With Bosh expected to come back fully healthy after his season-ending scare with blood clots on his lung, revelation center Hassan Whiteside in line for a larger role in his first full season with the team, trade-deadline acquisition Goran Dragic expected to receive a five-year maximum contract offer from the Heat when free agency opens, Deng deciding Monday to stay in Miami by exercising his $10.1 million player option and Miami perhaps getting the steal of last Thursday's draft when Duke's Justise Winslow fell in their laps at No. 10, the Heat look to be both loaded up for a run at the top of the East and left without significant financial wiggle room to replace Wade's production at the two guard if he leaves.
The question, then, is whether Riley can strike the right balance between showing Wade he's respected and revered, and getting him to agree to a figure that wouldn't trigger exceptionally insane luxury tax payments — and allow Miami to retain enough financial flexibility to take a run at future potential A-list free-agents like Kevin Durant and Anthony Davis — in the years to come.

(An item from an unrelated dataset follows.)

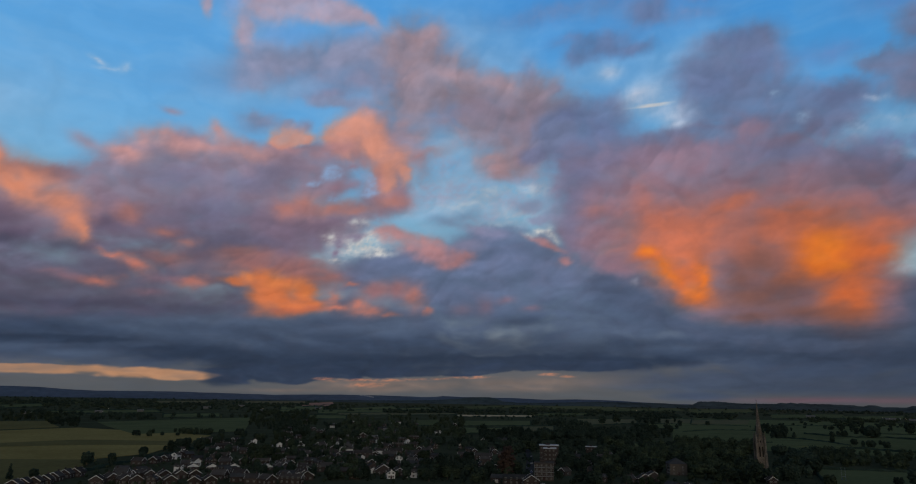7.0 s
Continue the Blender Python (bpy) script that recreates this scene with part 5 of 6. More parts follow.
def house(kind, x, y, w, d, eaves, yaw):
    """A house with its gable end across local x and its ridge along local y."""
    if kind == "brick_gable":
        w, eaves = 1.28 * w, 0.88 * eaves
    label, wall_mat, roof_mat = house_looks[kind]
    base = tagged(new("house"), label, "house", "houses of the town")
    base.matrix_world = pose(x, y, land(math.hypot(x, y)), 0, 0, yaw)
    hipped = kind in ("brick_hip", "clubhouse", "villa")
    rise = w * (0.27 if kind == "bungalow" else 0.31)
    hw, hd = w / 2, d / 2
    bm = bmesh.new()
    box(bm, -hw, hw, -hd, hd, -0.4, eaves)
    if not hipped:
        lo = [bm.verts.new(c) for c in ((-hw, -hd, eaves), (hw, -hd, eaves), (0, -hd, eaves + rise))]
        hi = [bm.verts.new((v.co.x, hd, v.co.z)) for v in lo]
        bm.faces.new(lo)
        bm.faces.new(list(reversed(hi)))
        bm.faces.new((lo[1], hi[1], hi[2], lo[2]))
        bm.faces.new((lo[2], hi[2], hi[0], lo[0]))
    obj("wall", bm, wall_mat, base)
    if kind == "bungalow":
        for end in (-1, 1):
            bm = bmesh.new()
            rim = [bm.verts.new(c) for c in ((-hw, end * (hd + 0.04), eaves - 0.1), (hw, end * (hd + 0.04), eaves - 0.1), (0, end * (hd + 0.04), eaves + rise - 0.05))]
            inner = [bm.verts.new((v.co.x, end * (hd - 0.02), v.co.z)) for v in rim]
            bm.faces.new(rim)
            bm.faces.new(list(reversed(inner)))
            for k in range(3):
                bm.faces.new((rim[k], inner[k], inner[(k + 1) % 3], rim[(k + 1) % 3]))
            bmesh.ops.recalc_face_normals(bm, faces=bm.faces)
            obj("gable_cladding", bm, white_mat, base, "white boarded gable")
    bm = bmesh.new()
    over_x, over_y, thick = 0.4, 0.3, 0.22
    drop = rise / hw * over_x
    if hipped:
        inset = min(hw, hd) * 0.95
        low = [bm.verts.new(c) for c in ((-hw - 0.4, -hd - 0.4, eaves), (hw + 0.4, -hd - 0.4, eaves), (hw + 0.4, hd + 0.4, eaves), (-hw - 0.4, hd + 0.4, eaves))]
        if hd >= hw:
            top = [bm.verts.new((0, -hd + inset, eaves + rise)), bm.verts.new((0, hd - inset, eaves + rise))]
            bm.faces.new((low[0], low[1], top[0]))
            bm.faces.new((low[1], low[2], top[1], top[0]))
            bm.faces.new((low[2], low[3], top[1]))
            bm.faces.new((low[3], low[0], top[0], top[1]))
        else:
            top = [bm.verts.new((-hw + inset, 0, eaves + rise)), bm.verts.new((hw - inset, 0, eaves + rise))]
            bm.faces.new((low[0], low[1], top[1], top[0]))
            bm.faces.new((low[1], low[2], top[1]))
            bm.faces.new((low[2], low[3], top[0], top[1]))
            bm.faces.new((low[3], low[0], top[0]))
        bm.faces.new(list(reversed(low)))
    else:
        for s in (-1, 1):
            outline = [(s * (hw + over_x), eaves - drop), (0, eaves + rise), (0, eaves + rise + thick), (s * (hw + over_x), eaves - drop + thick)]
            front = [bm.verts.new((a, -hd - over_y, b + 0.02)) for a, b in outline]
            back = [bm.verts.new((a, hd + over_y, b + 0.02)) for a, b in outline]
            bm.faces.new(front)
            bm.faces.new(list(reversed(back)))
            for k in range(4):
                bm.faces.new((front[k], back[k], back[(k + 1) % 4], front[(k + 1) % 4]))
    bmesh.ops.recalc_face_normals(bm, faces=bm.faces)
    roof = obj("roof", bm, roof_mat, base)
    if not hipped:
        for end in (-1, 1):
            bm = bmesh.new()
            yy = end * (hd + over_y + 0.03)
            for s in (-1, 1):
                outline = [(s * (hw + over_x), eaves - drop), (0, eaves + rise), (0, eaves + rise + 0.28), (s * (hw + over_x), eaves - drop + 0.28)]
                a = [bm.verts.new((u, yy - 0.03, v)) for u, v in outline]
                b = [bm.verts.new((u, yy + 0.03, v)) for u, v in outline]
                bm.faces.new(a)
                bm.faces.new(list(reversed(b)))
                for k in range(4):
                    bm.faces.new((a[k], b[k], b[(k + 1) % 4], a[(k + 1) % 4]))
            bmesh.ops.recalc_face_normals(bm, faces=bm.faces)
            obj("bargeboard", bm, trim_mat if kind != "slate_house" else tile_mat, base, "white painted bargeboard" if kind != "slate_house" else "")
    floors = [1.35] if eaves < 3.6 else [1.35, 3.75] if eaves < 6.4 else [1.35, 3.75, 5.9]
    for z in floors:
        for xx in ((-w * 0.26, w * 0.26) if w > 5 else (0,)):
            fix("window", window_mesh, base, pose(xx, -hd - 0.01, z))
        count = max(1, int(d / 3.4))
        for k in range(count):
            yy = -hd + d * (k + 0.5) / count
            for s, turn in ((-1, -90), (1, 90)):
                fix("window", window_mesh, base, pose(s * (hw + 0.01), yy, z, 0, 0, turn))
    fix("door", door_mesh, base, pose(0, -hd - 0.01, 0))
    if kind == "terrace":
        for k in range(max(2, int(d / 9))):
            fix("chimney", chimney_mesh, roof, pose(0, -hd + 1.2 + (d - 2.4) * k / max(1, int(d / 9) - 1), eaves + rise))
    elif kind in ("brick_gable", "slate_house", "brick_hip", "white_gable") and builder.random() < 0.6:
        fix("chimney", chimney_mesh, roof, pose(0, hd * builder.choice((-0.7, 0.7)) if not hipped else 0, eaves + rise))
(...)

“Everybody in this organization over the years has had to sacrifice,” Riley recently said, according to Joseph Goodman of the Miami Herald. “The one player that’s had to sacrifice for the sake of winning has been [Wade]. This is now getting down to business. We respect him. We want him back. We want him here for the rest of his career. And we’re going to try to do everything to make that happen.”